In Parasite, Bong tried to show the class division through a mixture of two cheap instant noodles, which are popular among kids regardless of their class. "Even the rich kid, he's still a kid. That's why he loves this dish," he said in an interview in October last year. "But the mom can't accept the fact that her son eats such a cheap dish.
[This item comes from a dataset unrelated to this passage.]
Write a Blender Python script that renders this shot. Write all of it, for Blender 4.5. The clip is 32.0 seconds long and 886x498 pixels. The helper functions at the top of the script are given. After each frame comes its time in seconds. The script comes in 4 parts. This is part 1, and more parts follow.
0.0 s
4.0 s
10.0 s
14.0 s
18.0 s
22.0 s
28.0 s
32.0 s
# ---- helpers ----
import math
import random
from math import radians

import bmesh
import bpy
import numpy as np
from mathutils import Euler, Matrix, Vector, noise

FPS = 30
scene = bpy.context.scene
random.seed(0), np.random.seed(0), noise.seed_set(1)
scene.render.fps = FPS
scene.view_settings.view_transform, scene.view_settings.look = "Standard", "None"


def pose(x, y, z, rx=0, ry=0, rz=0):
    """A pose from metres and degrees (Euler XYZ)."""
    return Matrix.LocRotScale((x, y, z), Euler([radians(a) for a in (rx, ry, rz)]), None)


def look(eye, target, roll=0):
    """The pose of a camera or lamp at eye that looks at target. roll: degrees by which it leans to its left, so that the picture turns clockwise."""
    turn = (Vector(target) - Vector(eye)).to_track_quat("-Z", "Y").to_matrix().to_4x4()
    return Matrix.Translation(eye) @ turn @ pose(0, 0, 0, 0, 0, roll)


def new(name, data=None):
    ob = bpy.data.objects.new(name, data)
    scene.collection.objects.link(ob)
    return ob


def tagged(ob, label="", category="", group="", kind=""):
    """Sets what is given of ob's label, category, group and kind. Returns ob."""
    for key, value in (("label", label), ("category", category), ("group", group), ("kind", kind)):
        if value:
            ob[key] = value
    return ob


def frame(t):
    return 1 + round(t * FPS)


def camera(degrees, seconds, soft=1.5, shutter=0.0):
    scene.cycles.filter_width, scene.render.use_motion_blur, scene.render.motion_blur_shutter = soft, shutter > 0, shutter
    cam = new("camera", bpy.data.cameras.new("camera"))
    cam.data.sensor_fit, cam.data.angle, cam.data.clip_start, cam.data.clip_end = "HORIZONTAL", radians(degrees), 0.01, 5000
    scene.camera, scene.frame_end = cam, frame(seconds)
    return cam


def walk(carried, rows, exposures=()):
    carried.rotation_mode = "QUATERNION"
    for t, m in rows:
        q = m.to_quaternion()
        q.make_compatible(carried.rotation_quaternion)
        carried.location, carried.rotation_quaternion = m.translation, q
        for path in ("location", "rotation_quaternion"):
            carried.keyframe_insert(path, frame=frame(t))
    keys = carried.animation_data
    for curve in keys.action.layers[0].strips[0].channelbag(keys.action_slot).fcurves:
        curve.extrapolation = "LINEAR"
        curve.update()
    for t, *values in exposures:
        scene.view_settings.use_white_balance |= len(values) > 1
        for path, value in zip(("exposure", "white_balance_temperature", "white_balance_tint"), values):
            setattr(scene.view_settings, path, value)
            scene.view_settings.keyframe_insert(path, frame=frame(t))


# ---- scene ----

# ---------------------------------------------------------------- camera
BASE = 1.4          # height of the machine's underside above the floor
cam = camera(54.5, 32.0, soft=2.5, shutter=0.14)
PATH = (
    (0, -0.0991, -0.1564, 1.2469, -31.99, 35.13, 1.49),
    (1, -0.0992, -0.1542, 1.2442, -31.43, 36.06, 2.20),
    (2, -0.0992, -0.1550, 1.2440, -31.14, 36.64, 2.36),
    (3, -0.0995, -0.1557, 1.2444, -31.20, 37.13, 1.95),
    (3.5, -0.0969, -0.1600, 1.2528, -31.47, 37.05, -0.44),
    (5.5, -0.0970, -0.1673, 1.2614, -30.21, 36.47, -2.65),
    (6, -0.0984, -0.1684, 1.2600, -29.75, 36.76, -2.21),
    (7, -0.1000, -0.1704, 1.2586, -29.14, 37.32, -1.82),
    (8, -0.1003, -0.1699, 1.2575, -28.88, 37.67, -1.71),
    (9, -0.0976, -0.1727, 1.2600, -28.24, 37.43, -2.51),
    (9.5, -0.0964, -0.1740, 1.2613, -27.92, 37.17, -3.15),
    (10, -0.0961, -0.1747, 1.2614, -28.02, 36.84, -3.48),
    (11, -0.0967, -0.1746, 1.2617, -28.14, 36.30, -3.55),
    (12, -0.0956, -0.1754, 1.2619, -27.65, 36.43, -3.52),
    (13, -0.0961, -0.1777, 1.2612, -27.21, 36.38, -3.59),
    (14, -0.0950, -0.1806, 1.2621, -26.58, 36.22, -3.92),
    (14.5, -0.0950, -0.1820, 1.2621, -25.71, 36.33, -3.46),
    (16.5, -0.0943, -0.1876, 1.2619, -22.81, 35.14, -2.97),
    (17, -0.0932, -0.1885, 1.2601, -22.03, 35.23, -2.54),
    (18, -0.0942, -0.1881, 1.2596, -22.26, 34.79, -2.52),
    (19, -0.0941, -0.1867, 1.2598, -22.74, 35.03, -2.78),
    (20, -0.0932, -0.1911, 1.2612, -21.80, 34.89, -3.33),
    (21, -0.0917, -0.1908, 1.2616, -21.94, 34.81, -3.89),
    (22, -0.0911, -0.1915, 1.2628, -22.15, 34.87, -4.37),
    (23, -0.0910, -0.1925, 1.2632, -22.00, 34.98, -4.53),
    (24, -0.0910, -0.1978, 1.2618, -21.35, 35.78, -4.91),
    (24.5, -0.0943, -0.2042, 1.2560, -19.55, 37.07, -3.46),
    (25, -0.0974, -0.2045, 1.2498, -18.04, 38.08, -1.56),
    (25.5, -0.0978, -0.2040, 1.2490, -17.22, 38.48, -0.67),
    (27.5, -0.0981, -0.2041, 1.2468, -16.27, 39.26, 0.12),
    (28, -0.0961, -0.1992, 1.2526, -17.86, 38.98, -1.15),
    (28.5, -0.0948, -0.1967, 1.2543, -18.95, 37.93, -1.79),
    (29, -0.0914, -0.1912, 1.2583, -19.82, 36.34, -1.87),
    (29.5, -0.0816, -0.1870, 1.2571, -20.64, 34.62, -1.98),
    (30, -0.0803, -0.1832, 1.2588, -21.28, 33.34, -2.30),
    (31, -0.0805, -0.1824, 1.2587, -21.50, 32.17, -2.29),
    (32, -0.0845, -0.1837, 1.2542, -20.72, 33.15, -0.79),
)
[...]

So she has to add the topping fit for the rich, sirloin," the director said earlier.

Moon expressed sympathy for the message Bong has tried to deliver through Parasite and vowed to support South Korea's film industry. "But there will never be any interference," the president said in his reference to a blacklist drawn by South Korea's previous conservative governments, drawing applause from Bong and his team.

Bong was once blacklisted, along with his films -- Memories of Murder for describing civil servants and police as the hotbed of corruption, The Host for fanning anti-U.S. sentiment and government incompetence, and Snowpiercer for denying the market economy and encouraging social resistance movements.

Actor Song Kang-ho was also blacklisted by the administration of jailed ex-president Park Geun-hye for taking on the mail role in The Attorney, a 2013 courtroom drama film inspired by the real-life case of 1981, when 22 students, teachers and office workers were arrested without warrants on fabricated charges that they were North Korea sympathizers.

Roh formed a legal team with his allies, including President Moon, to defend them and became an influential human rights lawyer.

While Lee Myung-bak, a businessman-turned conservative politician, served as president from 2008 to 2013, intelligence officials were accused of creating a watch list of actors, film directors, columnists and singers for their critical stance to exclude them from the mainstream media and state support.

The blacklist came to light after Park was jailed in 2017. In January 2018, former culture minister Cho Yoon-sun was sentenced to two years in prison for her role in blacklisting outspoken artists and cultural figures, including movie director Park Chan-wook, who won the grand prize at the Cannes Film Festival in 2004.